- [BRIEF] Send back all the data below, exactly as given.

***

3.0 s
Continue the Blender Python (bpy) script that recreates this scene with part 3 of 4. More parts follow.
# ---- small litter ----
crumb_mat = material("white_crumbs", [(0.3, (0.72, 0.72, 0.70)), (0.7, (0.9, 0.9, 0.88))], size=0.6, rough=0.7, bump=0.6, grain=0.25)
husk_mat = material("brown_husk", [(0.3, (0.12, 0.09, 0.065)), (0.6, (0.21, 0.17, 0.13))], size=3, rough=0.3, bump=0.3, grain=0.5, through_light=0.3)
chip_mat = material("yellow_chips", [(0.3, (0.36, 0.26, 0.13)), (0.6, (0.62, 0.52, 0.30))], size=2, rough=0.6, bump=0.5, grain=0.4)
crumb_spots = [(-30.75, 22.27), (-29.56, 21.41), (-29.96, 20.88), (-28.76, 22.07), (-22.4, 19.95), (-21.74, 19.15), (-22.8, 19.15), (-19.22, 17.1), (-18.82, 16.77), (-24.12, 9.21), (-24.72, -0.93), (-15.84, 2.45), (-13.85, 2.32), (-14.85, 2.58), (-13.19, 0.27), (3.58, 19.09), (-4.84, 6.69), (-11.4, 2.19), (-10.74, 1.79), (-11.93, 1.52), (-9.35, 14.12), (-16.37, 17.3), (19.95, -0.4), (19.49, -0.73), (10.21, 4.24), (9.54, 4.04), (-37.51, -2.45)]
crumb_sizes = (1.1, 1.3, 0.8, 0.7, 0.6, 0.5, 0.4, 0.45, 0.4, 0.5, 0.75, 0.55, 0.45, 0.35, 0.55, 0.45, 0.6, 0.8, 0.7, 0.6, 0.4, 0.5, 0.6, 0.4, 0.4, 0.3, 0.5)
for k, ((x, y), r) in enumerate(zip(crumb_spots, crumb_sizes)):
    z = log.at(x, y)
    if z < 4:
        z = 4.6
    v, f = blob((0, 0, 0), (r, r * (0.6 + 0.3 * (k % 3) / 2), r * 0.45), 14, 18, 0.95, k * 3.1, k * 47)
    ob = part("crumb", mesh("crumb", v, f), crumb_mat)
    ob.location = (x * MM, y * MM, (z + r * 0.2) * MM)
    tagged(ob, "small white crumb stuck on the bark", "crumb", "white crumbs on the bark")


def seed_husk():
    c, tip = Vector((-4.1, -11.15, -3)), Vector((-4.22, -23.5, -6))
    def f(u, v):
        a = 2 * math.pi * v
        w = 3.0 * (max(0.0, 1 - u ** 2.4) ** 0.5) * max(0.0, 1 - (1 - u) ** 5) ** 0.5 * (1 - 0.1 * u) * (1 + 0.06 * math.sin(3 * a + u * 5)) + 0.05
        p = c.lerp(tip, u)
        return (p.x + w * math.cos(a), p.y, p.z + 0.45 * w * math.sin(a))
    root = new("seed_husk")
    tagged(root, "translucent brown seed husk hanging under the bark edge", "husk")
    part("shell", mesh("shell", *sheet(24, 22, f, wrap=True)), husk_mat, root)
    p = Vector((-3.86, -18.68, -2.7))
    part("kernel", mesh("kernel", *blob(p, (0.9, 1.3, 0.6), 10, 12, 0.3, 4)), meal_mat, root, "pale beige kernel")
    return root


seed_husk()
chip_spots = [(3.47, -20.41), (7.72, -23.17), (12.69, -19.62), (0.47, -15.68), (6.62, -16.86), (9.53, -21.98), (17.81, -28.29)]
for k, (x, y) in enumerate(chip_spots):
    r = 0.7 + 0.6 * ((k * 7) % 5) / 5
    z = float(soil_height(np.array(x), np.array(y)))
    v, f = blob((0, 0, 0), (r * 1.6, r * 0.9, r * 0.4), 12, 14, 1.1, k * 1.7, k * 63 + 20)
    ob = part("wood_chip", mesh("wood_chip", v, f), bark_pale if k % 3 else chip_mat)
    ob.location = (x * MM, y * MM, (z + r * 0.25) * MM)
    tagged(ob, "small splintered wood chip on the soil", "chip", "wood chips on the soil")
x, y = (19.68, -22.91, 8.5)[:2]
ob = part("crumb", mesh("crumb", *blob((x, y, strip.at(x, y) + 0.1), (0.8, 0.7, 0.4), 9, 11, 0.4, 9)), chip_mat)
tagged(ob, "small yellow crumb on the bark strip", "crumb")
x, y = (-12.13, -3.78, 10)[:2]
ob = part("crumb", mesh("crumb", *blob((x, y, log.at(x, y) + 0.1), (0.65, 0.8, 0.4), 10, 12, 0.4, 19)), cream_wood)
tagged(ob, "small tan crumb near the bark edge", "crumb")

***

- [ANSWER]
3.0 s
Continue the Blender Python (bpy) script that recreates this scene with part 3 of 4. More parts follow.
# ---- small litter ----
crumb_mat = material("white_crumbs", [(0.3, (0.72, 0.72, 0.70)), (0.7, (0.9, 0.9, 0.88))], size=0.6, rough=0.7, bump=0.6, grain=0.25)
husk_mat = material("brown_husk", [(0.3, (0.12, 0.09, 0.065)), (0.6, (0.21, 0.17, 0.13))], size=3, rough=0.3, bump=0.3, grain=0.5, through_light=0.3)
chip_mat = material("yellow_chips", [(0.3, (0.36, 0.26, 0.13)), (0.6, (0.62, 0.52, 0.30))], size=2, rough=0.6, bump=0.5, grain=0.4)
crumb_spots = [(-30.75, 22.27), (-29.56, 21.41), (-29.96, 20.88), (-28.76, 22.07), (-22.4, 19.95), (-21.74, 19.15), (-22.8, 19.15), (-19.22, 17.1), (-18.82, 16.77), (-24.12, 9.21), (-24.72, -0.93), (-15.84, 2.45), (-13.85, 2.32), (-14.85, 2.58), (-13.19, 0.27), (3.58, 19.09), (-4.84, 6.69), (-11.4, 2.19), (-10.74, 1.79), (-11.93, 1.52), (-9.35, 14.12), (-16.37, 17.3), (19.95, -0.4), (19.49, -0.73), (10.21, 4.24), (9.54, 4.04), (-37.51, -2.45)]
crumb_sizes = (1.1, 1.3, 0.8, 0.7, 0.6, 0.5, 0.4, 0.45, 0.4, 0.5, 0.75, 0.55, 0.45, 0.35, 0.55, 0.45, 0.6, 0.8, 0.7, 0.6, 0.4, 0.5, 0.6, 0.4, 0.4, 0.3, 0.5)
for k, ((x, y), r) in enumerate(zip(crumb_spots, crumb_sizes)):
    z = log.at(x, y)
    if z < 4:
        z = 4.6
    v, f = blob((0, 0, 0), (r, r * (0.6 + 0.3 * (k % 3) / 2), r * 0.45), 14, 18, 0.95, k * 3.1, k * 47)
    ob = part("crumb", mesh("crumb", v, f), crumb_mat)
    ob.location = (x * MM, y * MM, (z + r * 0.2) * MM)
    tagged(ob, "small white crumb stuck on the bark", "crumb", "white crumbs on the bark")


def seed_husk():
    c, tip = Vector((-4.1, -11.15, -3)), Vector((-4.22, -23.5, -6))
    def f(u, v):
        a = 2 * math.pi * v
        w = 3.0 * (max(0.0, 1 - u ** 2.4) ** 0.5) * max(0.0, 1 - (1 - u) ** 5) ** 0.5 * (1 - 0.1 * u) * (1 + 0.06 * math.sin(3 * a + u * 5)) + 0.05
        p = c.lerp(tip, u)
        return (p.x + w * math.cos(a), p.y, p.z + 0.45 * w * math.sin(a))
    root = new("seed_husk")
    tagged(root, "translucent brown seed husk hanging under the bark edge", "husk")
    part("shell", mesh("shell", *sheet(24, 22, f, wrap=True)), husk_mat, root)
    p = Vector((-3.86, -18.68, -2.7))
    part("kernel", mesh("kernel", *blob(p, (0.9, 1.3, 0.6), 10, 12, 0.3, 4)), meal_mat, root, "pale beige kernel")
    return root


seed_husk()
chip_spots = [(3.47, -20.41), (7.72, -23.17), (12.69, -19.62), (0.47, -15.68), (6.62, -16.86), (9.53, -21.98), (17.81, -28.29)]
for k, (x, y) in enumerate(chip_spots):
    r = 0.7 + 0.6 * ((k * 7) % 5) / 5
    z = float(soil_height(np.array(x), np.array(y)))
    v, f = blob((0, 0, 0), (r * 1.6, r * 0.9, r * 0.4), 12, 14, 1.1, k * 1.7, k * 63 + 20)
    ob = part("wood_chip", mesh("wood_chip", v, f), bark_pale if k % 3 else chip_mat)
    ob.location = (x * MM, y * MM, (z + r * 0.25) * MM)
    tagged(ob, "small splintered wood chip on the soil", "chip", "wood chips on the soil")
x, y = (19.68, -22.91, 8.5)[:2]
ob = part("crumb", mesh("crumb", *blob((x, y, strip.at(x, y) + 0.1), (0.8, 0.7, 0.4), 9, 11, 0.4, 9)), chip_mat)
tagged(ob, "small yellow crumb on the bark strip", "crumb")
x, y = (-12.13, -3.78, 10)[:2]
ob = part("crumb", mesh("crumb", *blob((x, y, log.at(x, y) + 0.1), (0.65, 0.8, 0.4), 10, 12, 0.4, 19)), cream_wood)
tagged(ob, "small tan crumb near the bark edge", "crumb")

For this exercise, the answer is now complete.